Items listed in a dataset:
::::

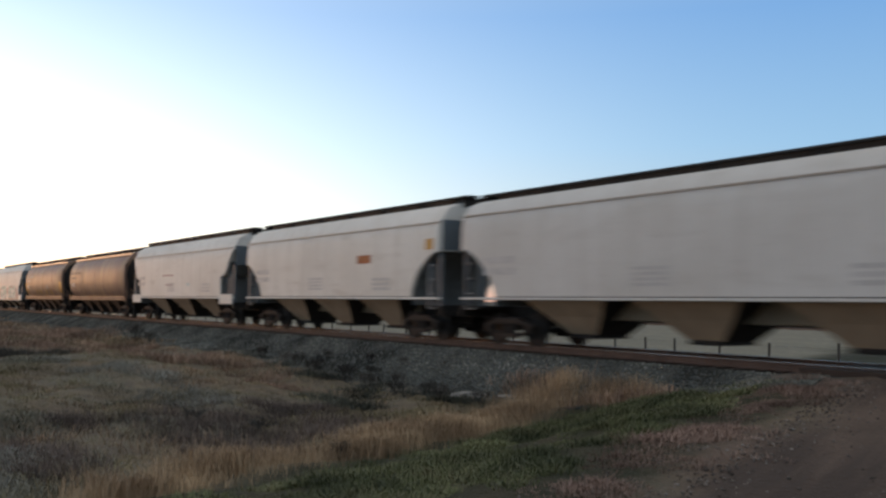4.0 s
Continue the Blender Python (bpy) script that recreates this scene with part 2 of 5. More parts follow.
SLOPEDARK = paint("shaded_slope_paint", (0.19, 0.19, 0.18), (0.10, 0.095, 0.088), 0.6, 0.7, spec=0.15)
# darker version of the same end shade
DARKEND = paint("dark_shaded_end_paint", (0.035, 0.042, 0.05), (0.022, 0.022, 0.024), 0.5, 0.6, spec=0.2)
GRATE = paint("grimy_walk_grating", (0.034, 0.036, 0.036), (0.02, 0.019, 0.018), 0.6, 0.7, spec=0.2, bump=0.004)
# near-black: shade on ends turned from the sun is put into the colour
BOXEND = paint("shade_black_end_paint", (0.022, 0.014, 0.012), (0.014, 0.010, 0.009), 0.6, 0.8, spec=0.08)
HATCH = plain("hatch_grey", (0.25, 0.24, 0.23), 0.5)
RUBBER = plain("black_rubber", (0.012, 0.011, 0.011), 0.8, 0.4, 3)
LETTERING = plain("white_lettering", (0.62, 0.60, 0.56), 0.6)
INK = plain("dark_lettering", (0.06, 0.055, 0.06), 0.6)
AMBER = plain("amber_reflector", (0.90, 0.24, 0.015), 0.25, 0.1)
OREAMBER = plain("dusty_amber_reflector", (0.60, 0.20, 0.03), 0.6, 0.3)
DIMAMBER = plain("grimy_amber_reflector", (0.34, 0.10, 0.022), 0.4, 0.3)
ORANGE = plain("orange_paint", (0.35, 0.088, 0.022), 0.6, 0.4, 2)
FADEDYELLOW = plain("faded_yellow_patch", (0.37, 0.205, 0.06), 0.6, 0.4, 2)
YELLOW = plain("yellow_paint", (0.50, 0.245, 0.035), 0.55, 0.3, 2)
TEAL = plain("teal_spray_paint", (0.38, 0.56, 0.51), 0.6, 0.4, 2)
PINK = plain("pink_spray_paint", (0.60, 0.33, 0.26), 0.6, 0.3, 2)
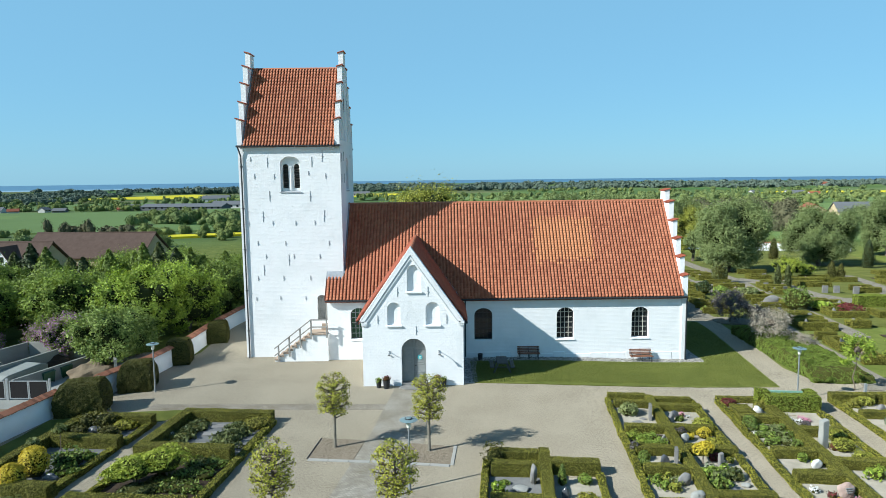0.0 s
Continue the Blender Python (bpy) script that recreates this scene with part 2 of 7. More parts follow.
LEAF_GOLD = leafy("orange gold conifer leaves", (0.36, 0.25, 0.015), (0.68, 0.47, 0.03), 0.2)
LEAF_FIR = leafy("dark fir needles", (0.018, 0.034, 0.012), (0.075, 0.105, 0.034), 0.1)
LILAC = leafy("lilac blossom", (0.26, 0.11, 0.26), (0.52, 0.30, 0.50), 0.3)
PINKFLOWER = leafy("pink flowers", (0.45, 0.12, 0.22), (0.65, 0.35, 0.42), 0.2)
WHITEFLOWER = leafy("white flowers", (0.6, 0.6, 0.58), (0.8, 0.8, 0.78), 0.2)
# plant cores: the shade between the leaves is put into these dark colours
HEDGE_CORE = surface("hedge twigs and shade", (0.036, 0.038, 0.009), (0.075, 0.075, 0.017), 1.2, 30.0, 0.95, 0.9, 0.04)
EDGE_CORE = surface("edging twigs and inner shade", (0.025, 0.029, 0.007), (0.06, 0.064, 0.014), 1.2, 30.0, 0.95, 0.9, 0.03)
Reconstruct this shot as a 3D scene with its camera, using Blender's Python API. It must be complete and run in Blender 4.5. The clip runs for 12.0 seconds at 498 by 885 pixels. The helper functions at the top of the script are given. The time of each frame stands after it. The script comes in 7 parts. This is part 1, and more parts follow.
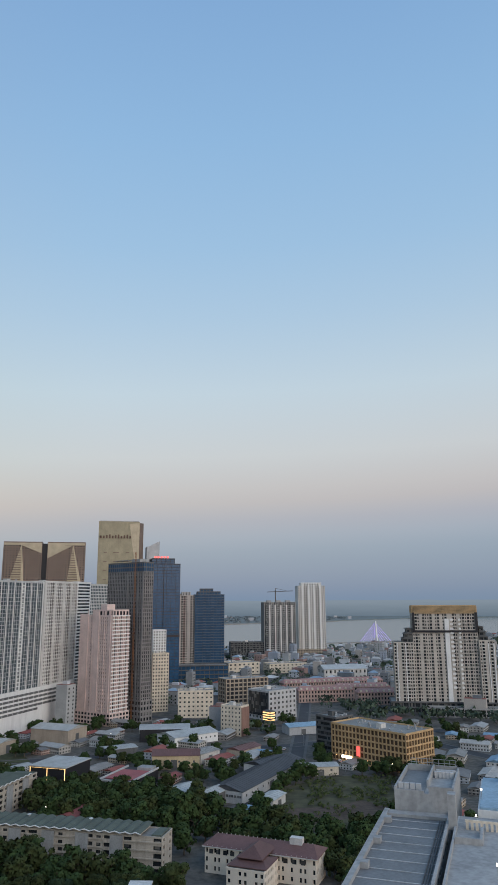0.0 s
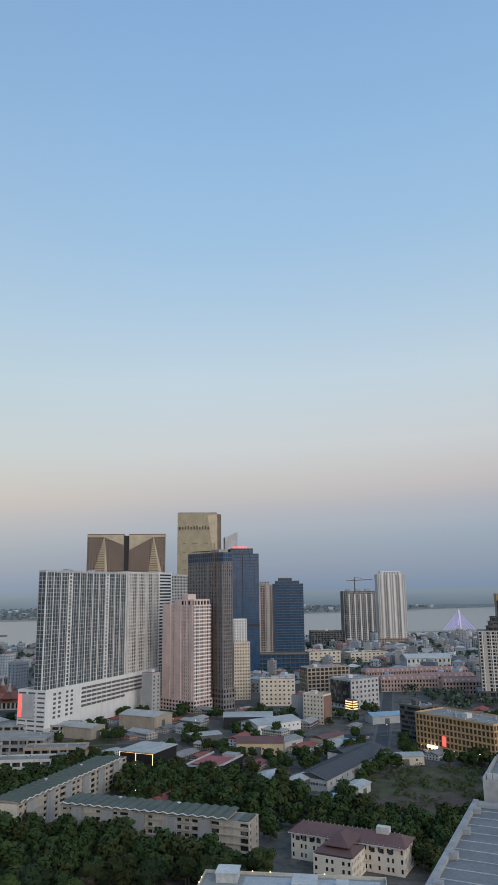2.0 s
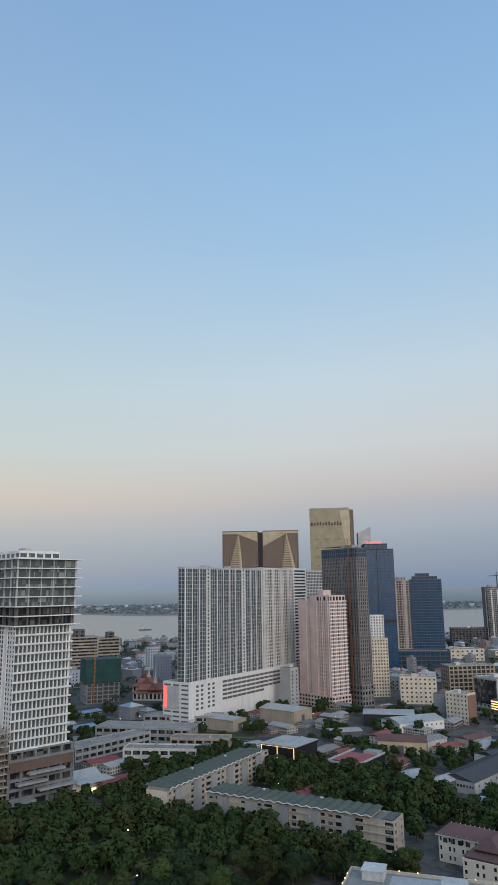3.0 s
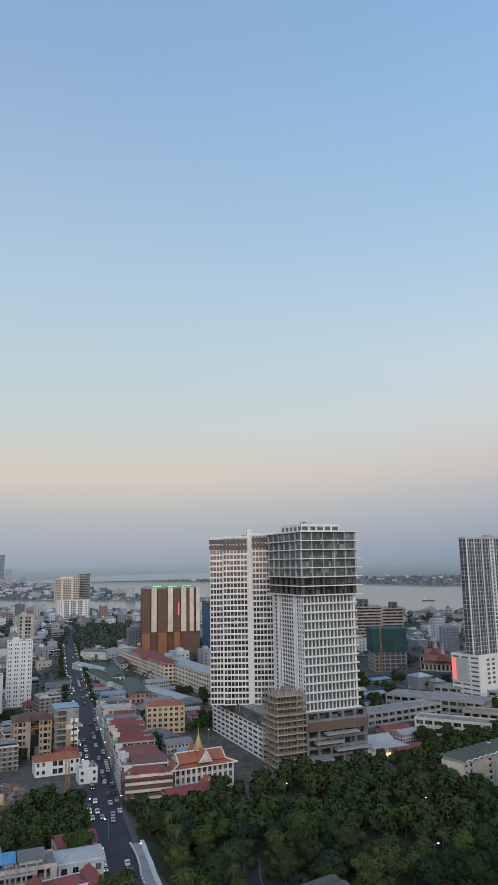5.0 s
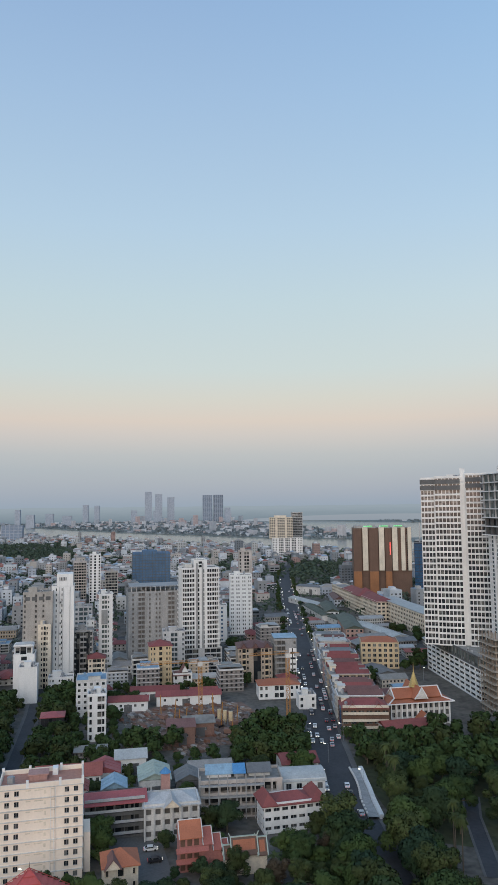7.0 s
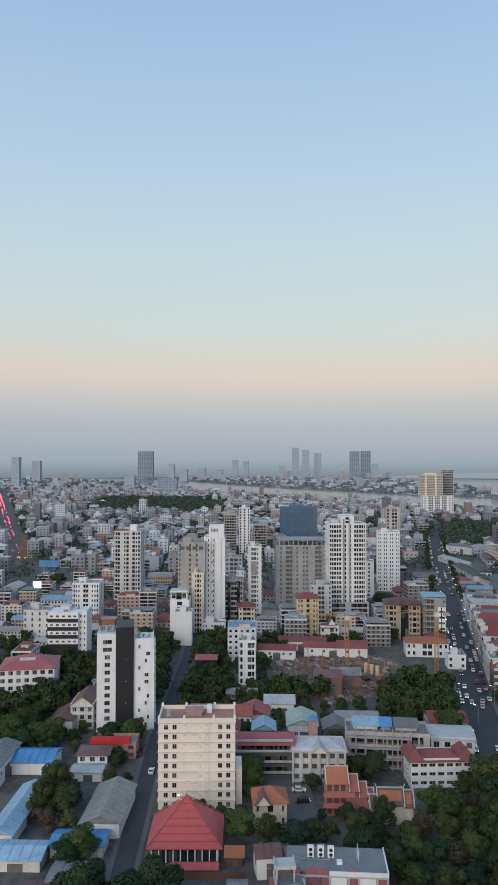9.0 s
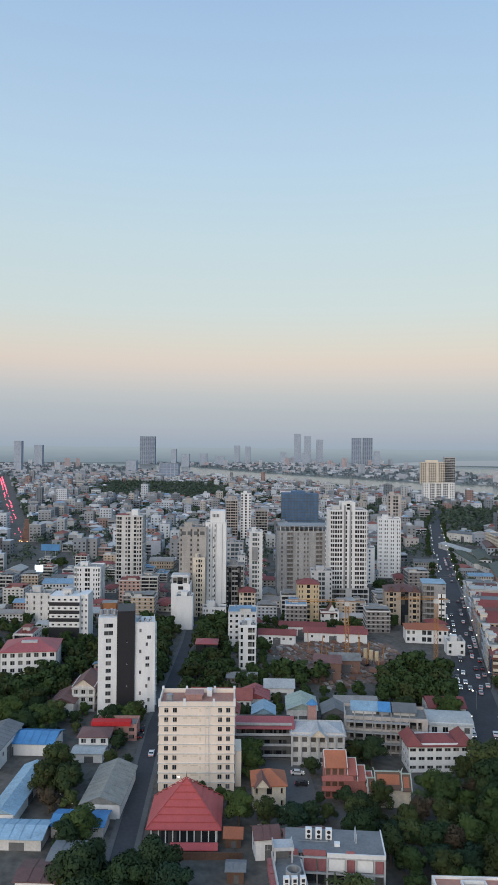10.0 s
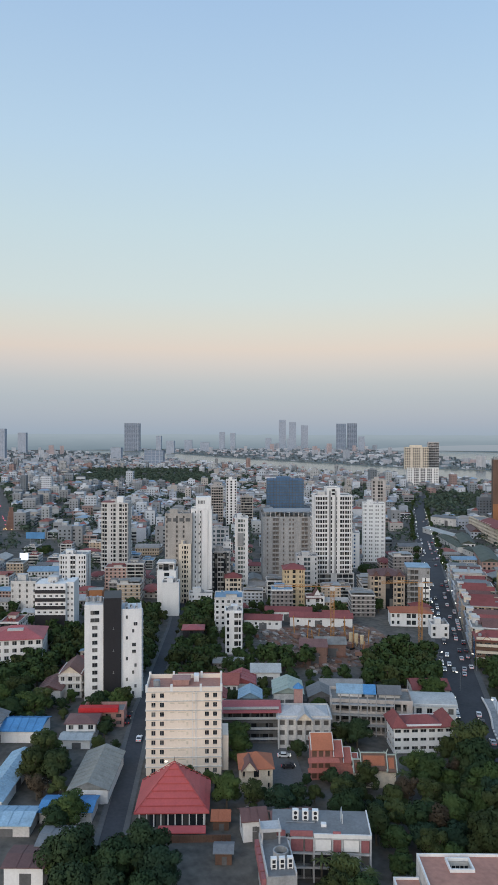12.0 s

::::

AIM: Skip the pictures, then retype every line above exactly.

WRITTEN ANSWER:
4.0 s
Continue the Blender Python (bpy) script that recreates this scene with part 2 of 5. More parts follow.
SLOPEDARK = paint("shaded_slope_paint", (0.19, 0.19, 0.18), (0.10, 0.095, 0.088), 0.6, 0.7, spec=0.15)
# darker version of the same end shade
DARKEND = paint("dark_shaded_end_paint", (0.035, 0.042, 0.05), (0.022, 0.022, 0.024), 0.5, 0.6, spec=0.2)
GRATE = paint("grimy_walk_grating", (0.034, 0.036, 0.036), (0.02, 0.019, 0.018), 0.6, 0.7, spec=0.2, bump=0.004)
# near-black: shade on ends turned from the sun is put into the colour
BOXEND = paint("shade_black_end_paint", (0.022, 0.014, 0.012), (0.014, 0.010, 0.009), 0.6, 0.8, spec=0.08)
HATCH = plain("hatch_grey", (0.25, 0.24, 0.23), 0.5)
RUBBER = plain("black_rubber", (0.012, 0.011, 0.011), 0.8, 0.4, 3)
LETTERING = plain("white_lettering", (0.62, 0.60, 0.56), 0.6)
INK = plain("dark_lettering", (0.06, 0.055, 0.06), 0.6)
AMBER = plain("amber_reflector", (0.90, 0.24, 0.015), 0.25, 0.1)
OREAMBER = plain("dusty_amber_reflector", (0.60, 0.20, 0.03), 0.6, 0.3)
DIMAMBER = plain("grimy_amber_reflector", (0.34, 0.10, 0.022), 0.4, 0.3)
ORANGE = plain("orange_paint", (0.35, 0.088, 0.022), 0.6, 0.4, 2)
FADEDYELLOW = plain("faded_yellow_patch", (0.37, 0.205, 0.06), 0.6, 0.4, 2)
YELLOW = plain("yellow_paint", (0.50, 0.245, 0.035), 0.55, 0.3, 2)
TEAL = plain("teal_spray_paint", (0.38, 0.56, 0.51), 0.6, 0.4, 2)
PINK = plain("pink_spray_paint", (0.60, 0.33, 0.26), 0.6, 0.3, 2)
0.0 s
Continue the Blender Python (bpy) script that recreates this scene with part 2 of 7. More parts follow.
LEAF_GOLD = leafy("orange gold conifer leaves", (0.36, 0.25, 0.015), (0.68, 0.47, 0.03), 0.2)
LEAF_FIR = leafy("dark fir needles", (0.018, 0.034, 0.012), (0.075, 0.105, 0.034), 0.1)
LILAC = leafy("lilac blossom", (0.26, 0.11, 0.26), (0.52, 0.30, 0.50), 0.3)
PINKFLOWER = leafy("pink flowers", (0.45, 0.12, 0.22), (0.65, 0.35, 0.42), 0.2)
WHITEFLOWER = leafy("white flowers", (0.6, 0.6, 0.58), (0.8, 0.8, 0.78), 0.2)
# plant cores: the shade between the leaves is put into these dark colours
HEDGE_CORE = surface("hedge twigs and shade", (0.036, 0.038, 0.009), (0.075, 0.075, 0.017), 1.2, 30.0, 0.95, 0.9, 0.04)
EDGE_CORE = surface("edging twigs and inner shade", (0.025, 0.029, 0.007), (0.06, 0.064, 0.014), 1.2, 30.0, 0.95, 0.9, 0.03)
Reconstruct this shot as a 3D scene with its camera, using Blender's Python API. It must be complete and run in Blender 4.5. The clip runs for 12.0 seconds at 498 by 885 pixels. The helper functions at the top of the script are given. The time of each frame stands after it. The script comes in 7 parts. This is part 1, and more parts follow.
0.0 s
2.0 s
3.0 s
5.0 s
7.0 s
9.0 s
10.0 s
12.0 s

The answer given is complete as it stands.